By Better Place — Shai Agassi, CC BY 2.0, https://commons.wikimedia.org/w/index.php?curid=47787552
Between 2005–2014, Shai Agassi promised that Better Place electric vehicles and the battery swapping stations he would build around the world would revolutionize the auto industry. In 2009, he taunted the incumbent auto companies, suggesting he would disrupt their $60k luxury car segment by building $20k electric vehicles that would pull up to battery swapping stations around the world. Shai Agassi graced the cover of every tech magazine worth its salt (including Wired with the article written by @Daniel Roth). Agassi spoke at Davos, TED and was a guest on late night TV shows. He was a hot shot founder who’d sold his previous startup to SAP for $400M and had no problems raising $900M for Better Place. Just as quickly as it had risen, Better Place was dead.
But did Better Place just die? I say no. What we got from Better Place was Tesla’s idea to secure $5000 and $1500 reservations for EVs that were yet to be built. What we got from Better Place was economically designed, both on the hardware and cost, charging stations by utilities and Tesla. Some of the auto companies that Better Place had taunted would go on to develop battery charging technology that factored in the technical difficulty and complexity of battery swapping. Instead companies focused on wireless (inductive) charging technologies, rolled out just last month, to avoid swapping out batteries even if you chose not to use the plug-in charging facilities that were being made available across the world. Better Place didn’t die. Better Place moved the industry forward. The company might have stopped existing but we all benefit from the mistakes the company made.
Courtesy: BMW https://www.press.bmwgroup.com/global/article/detail/T0281369EN/charging-even-easier-than-refuelling?language=en
Can we compare Better Place to Tesla? Especially as Tesla celebrates what seems like a breakthrough of 5000 Model 3’s manufactured in 1 week? Leaving aside the comparisons/suggestions of hubris that can be laid at the feet of both Agassi and Elon Musk, I’d say we are at a much different time in the evolution of electric vehicles. The technology is much further along (especially battery technology) and consumer perceptions have shifted away from worries of range anxiety to 69% of businesses even considering electric vehicles as energy saving/cleaner alternatives to their internal combustion fleet of vehicles. It’s a different time for the adoption of electric vehicles and, I dare suggest, that we might be crossing the chasm of adoption on the electric vehicle front. Many of the companies, especially utilities, that have done business in this ‘energy space’ will fail to see what is happening for what it truly is; the utility business model is too dependent on how it used to be for the industry to understand this.
Courtesy: Zpryme/Ecova Research: The Utility Business Customer Survey on Energy Management
It might not be Tesla that gets us across the chasm from early adopters to the mass market, there is a lot of money shorting the stock due to the many issues I’ve written about here.
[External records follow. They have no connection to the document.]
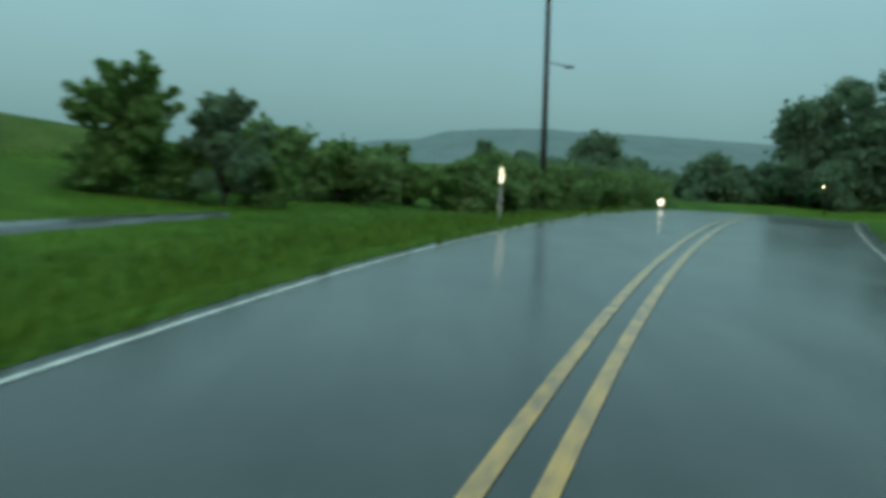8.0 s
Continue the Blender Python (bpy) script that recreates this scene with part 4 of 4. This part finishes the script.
def yellow_post():
    x, y = -6.38, -10.1
    g = float(land(x, y))
    b = thing("marker_post", pose(x, y, g, 0, 0, 25), "bright yellow marker post beside the mailbox", "marker post")
    top = 0.8 - g
    part("shaft", prism([(-0.07, -0.2), (0.05, -0.2), (0.07, top), (-0.05, top)], -0.035, 0.035), POST_YELLOW, b)
    part("foot_plate", boxed(-0.3, 0.02, -0.05, 0.05, -0.05, 0.03, bevel=0.01), POST_YELLOW, b)


white_post()
yellow_post()


def tee_stand():
    x, y = -15.2, -2.9
    g = float(land(x, y))
    b = thing("tee_stand", axes(x, y, 0.91, 0.41, g), "dark wooden T-shaped stand in the meadow", "stand")
    z = 0.6 - g
    part("crossbar", boxed(-0.87, 0.87, -0.12, 0.12, z - 0.1, z, bevel=0.02), BLACK, b)
    part("upright", boxed(-0.15, 0.12, -0.1, 0.1, -0.3, z - 0.1, bevel=0.02), BLACK, b)


tee_stand()


# ---------------------------------------------------------------- road signs
def arrow_sign():
    p, q = Vector((-0.68, 60.09, 0)), Vector((0.75, 60.59, 0))
    g = float(land(0.03, 60.34))
    d = (q - p).normalized()
    b = thing("arrow_sign", axes(0.06, 60.28, d.x, d.y, g), "yellow one-direction arrow sign on a steel post", "road sign")
    z0, z1 = 2.5 - g, 3.2 - g
    part("panel", boxed(-0.76, 0.76, 0.0, 0.012, z0, z1, bevel=0.004), SHEET_YELLOW, b, "yellow reflective panel with added glow for headlamp return")
    part("border", wall_with_holes(-0.745, 0.745, z0 + 0.015, z1 - 0.015, -0.006, -0.002, [(-0.725, 0.725, z0 + 0.035, z1 - 0.035)]), BLACK, b)
    zc, h = (z0 + z1) / 2, z1 - z0
    out = [(-0.6, zc - 0.085), (0.27, zc - 0.085), (0.2, zc - 0.25), (0.6, zc), (0.2, zc + 0.25), (0.27, zc + 0.085), (-0.6, zc + 0.085)]
    part("arrow", prism(out, -0.007, -0.003), BLACK, b, "black arrow pointing right")
    part("post", boxed(-0.03, 0.03, 0.014, 0.06, -0.5, z1 - 0.05, bevel=0.004), STEEL, b)
    for z in (z0 + 0.1, z1 - 0.1):
        part("bolt", tube((0, -0.012, z), (0, 0.02, z), 0.012, seg=8), STEEL, b)
    x, y = 1.09, 57.6
    g = float(land(x, y))
    m = thing("marker_post", pose(x, y, g), "yellow reflective marker post in the grass", "marker post")
    part("post", boxed(-0.02, 0.02, 0.012, 0.04, -0.3, 0.9, bevel=0.004), STEEL, m)
    part("plate", boxed(-0.04, 0.04, 0.0, 0.01, 0.42, 0.86, bevel=0.003), REFLECTOR_AMBER, m, "yellow reflective plate with added glow for headlamp return")


arrow_sign()


def striped_rail(parent, x0, x1, z0, z1, lean=-1):
    """A barricade rail: a board with slanted orange and white sheeting strips."""
    rail = part("rail", boxed(x0, x1, 0.0, 0.03, z0, z1, bevel=0.004), TRIM, parent)
    w, h = 0.25, z1 - z0
    k, x = 0, x0 - h
    while x < x1:
        out = []
        for px_, pz in ((x, z0 if lean > 0 else z1), (x + w, z0 if lean > 0 else z1), (x + w + h, z1 if lean > 0 else z0), (x + h, z1 if lean > 0 else z0)):
            out.append((px_, pz))
        lo, hi = x0 + 0.004, x1 - 0.004
        bm = prism(out, -0.006, -0.002)
        for plane, sign in ((lo, -1), (hi, 1)):
            geom = bm.verts[:] + bm.edges[:] + bm.faces[:]
            bmesh.ops.bisect_plane(bm, geom=geom, plane_co=(plane, 0, 0), plane_no=(sign, 0, 0), clear_outer=True)
        if len(bm.faces) > 2:
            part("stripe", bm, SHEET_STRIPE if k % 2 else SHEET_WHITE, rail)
        else:
            bm.free()
        x += w
        k += 1
    return rail


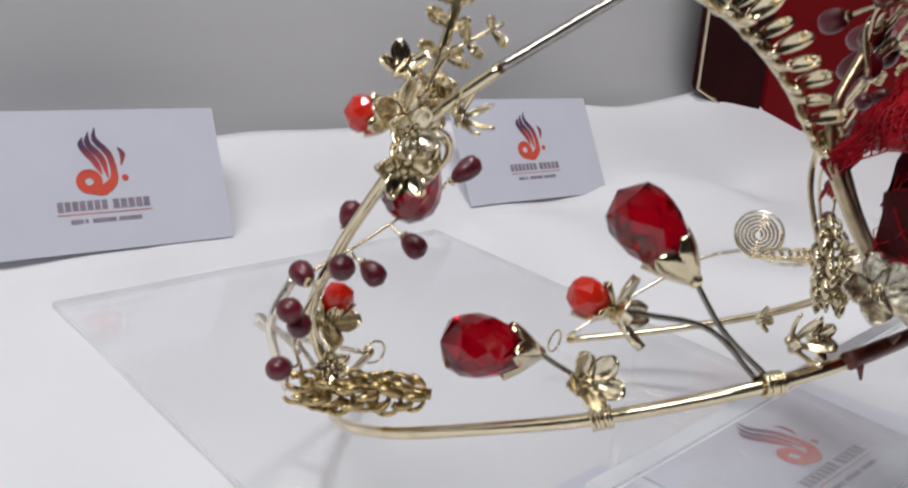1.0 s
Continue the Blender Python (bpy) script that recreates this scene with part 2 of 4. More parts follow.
def net_petal(name, rows, parent, cell=0.0017, label="", closed=False, thread=0.00036, plies=1, hem=True, shade_lining=None):
    """A petal of open woven net: threads both ways, further plies askew behind it and a rolled hem along the free
    edges.
    The last argument is the share of the rows, from first to last, that a close-woven inner layer backs, with the
    rose's shade put into its dark colour."""
    across = max(sum((Vector(b) - Vector(a)).length for a, b in zip(r, r[1:])) for r in rows)
    along = max(sum((Vector(b[i]) - Vector(a[i])).length for a, b in zip(rows, rows[1:])) for i in range(len(rows[0])))
    nu, nv = max(6, int(across / cell)), max(5, int(along / cell))
    ob = part(name, loft(bmesh.new(), rows, nu, nv, closed, 0.00034), NET, parent, label)
    w = ob.modifiers.new("threads", "WIREFRAME")
    w.thickness, w.use_even_offset, w.use_boundary, w.use_replace = thread, False, True, True
    for k in range(plies):
        lift = Vector((0.0004, 0.0010, -0.0003)) * (k + 1)
        rows2 = [[Vector(q) + lift for q in r] for r in rows]
        ply = part("ply", loft(bmesh.new(), rows2, int(nu * (1.32 - 0.2 * k)), int(nv * (1.36 + 0.1 * k)), closed, 0.0005 + 0.0002 * k, k % 2 == 0), NET, ob)
        w = ply.modifiers.new("threads", "WIREFRAME")
        w.thickness, w.use_even_offset, w.use_replace = thread * 0.95, False, True
    if shade_lining:
        # a dark sheet just behind the net paints the shade between the petals
        rows3 = [[Vector(q) + Vector((0.0003, 0.0024, -0.0006)) for q in r] for r in rows[shade_lining[0]:shade_lining[1]]]
        part("shade_lining", loft(bmesh.new(), rows3, nu, nv, closed, 0.0004), SHADE_NET, ob)
    if hem:
        for r in ([rows[-1]] if closed else [rows[0], rows[-1]]):
            part("hem", sweep(bmesh.new(), list(r) + ([r[0]] if closed else []), 0.00030, 6, 40), NET, ob)
    return ob


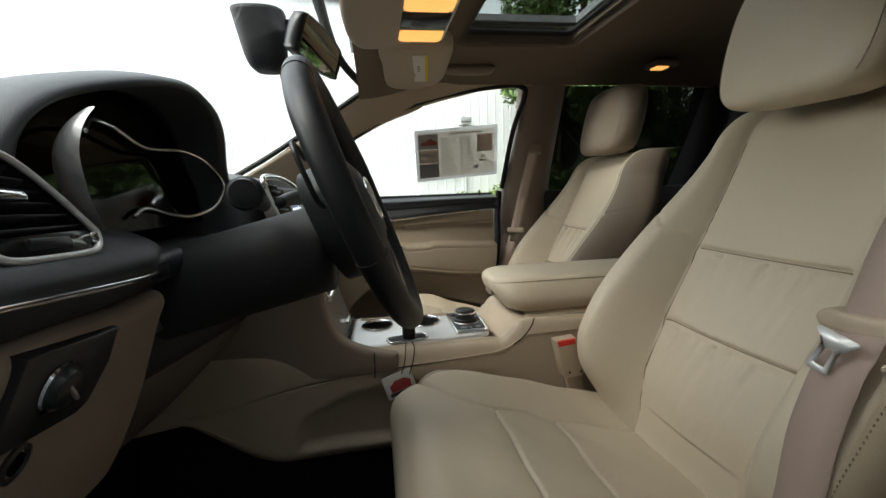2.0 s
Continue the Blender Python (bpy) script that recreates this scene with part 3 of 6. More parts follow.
def seat(x0, yc, drop, back_x, seed, label):
    """A leather seat: x0 moves it back, yc is its middle, back_x moves its backrest further."""
    rng = np.random.default_rng(seed)
    ob = thing("front_seat", (x0 + 0.45, yc, 0.47), label, "car seat", group="front seats")
    # backrest: rings round it from the bottom up
    nz, nf = 210, 170
    z = np.linspace(0.70, 1.30, nz)
    rings = []
    wr = [(rng.uniform(-0.11, 0.11), rng.uniform(0.004, 0.009), rng.uniform(0.02, 0.05), rng.uniform(0.4, 1)) for _ in range(16)]
    u = np.linspace(-1, 1, nf)
    for zz in z:
        h = (zz - 0.70) / 0.60
        w = 0.235 + 0.035 * math.sin(math.pi * min(1, h * 1.15)) - 0.035 * smooth01(np.array((h - 0.6) / 0.4))
        p = 0.118 + 0.018 * smooth01(np.array(h / 0.45))
        bol = 0.118 * (1 - 0.68 * smooth01(np.array((h - 0.35) / 0.5))) * smooth01(np.array(h / 0.40) + 0.22)
        y = np.where((u < 0) & (yc < 0), w * u * (1 + 0.03 * np.abs(u) ** 4), w * u)
        ay = np.abs(y)
        deep = np.where((u < 0) & (yc < 0), 0.80 * bol, bol)
        f = -deep * smooth01((ay - p + 0.012) / (0.55 * (w - p))) - 0.006 * np.cos(np.clip(ay / p, 0, 1) * math.pi / 2) * (1 if h > 0.1 else 0.3)
        end = np.clip((np.abs(u) - 0.80) / 0.20, 0, 1)
        square = np.where((u < 0) & (yc < 0), 4.0, 2.0)  # the doorway wing has a squarer edge
        end = np.where(square > 3, np.clip((np.abs(u) - 0.86) / 0.14, 0, 1), end)
        f = f + (deep + 0.055) * (1 - np.clip(1 - end ** square, 0, 1) ** (1 / square))
        f = f + 0.008 * dip(ay - p, 0.004)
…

The traditional auto makers, who’ve also jumped on this bandwagon (see BMW above), might actually get us there. What Tesla is absolutely doing though is getting the average consumer more interested in a beautifully designed vehicle that happens to be electric. Just a few steps forward.. Similar to how Better Place got Tesla to where it is today. Elon Musk should send Shai Agassi a Tesla. Or at least get him a drink or two.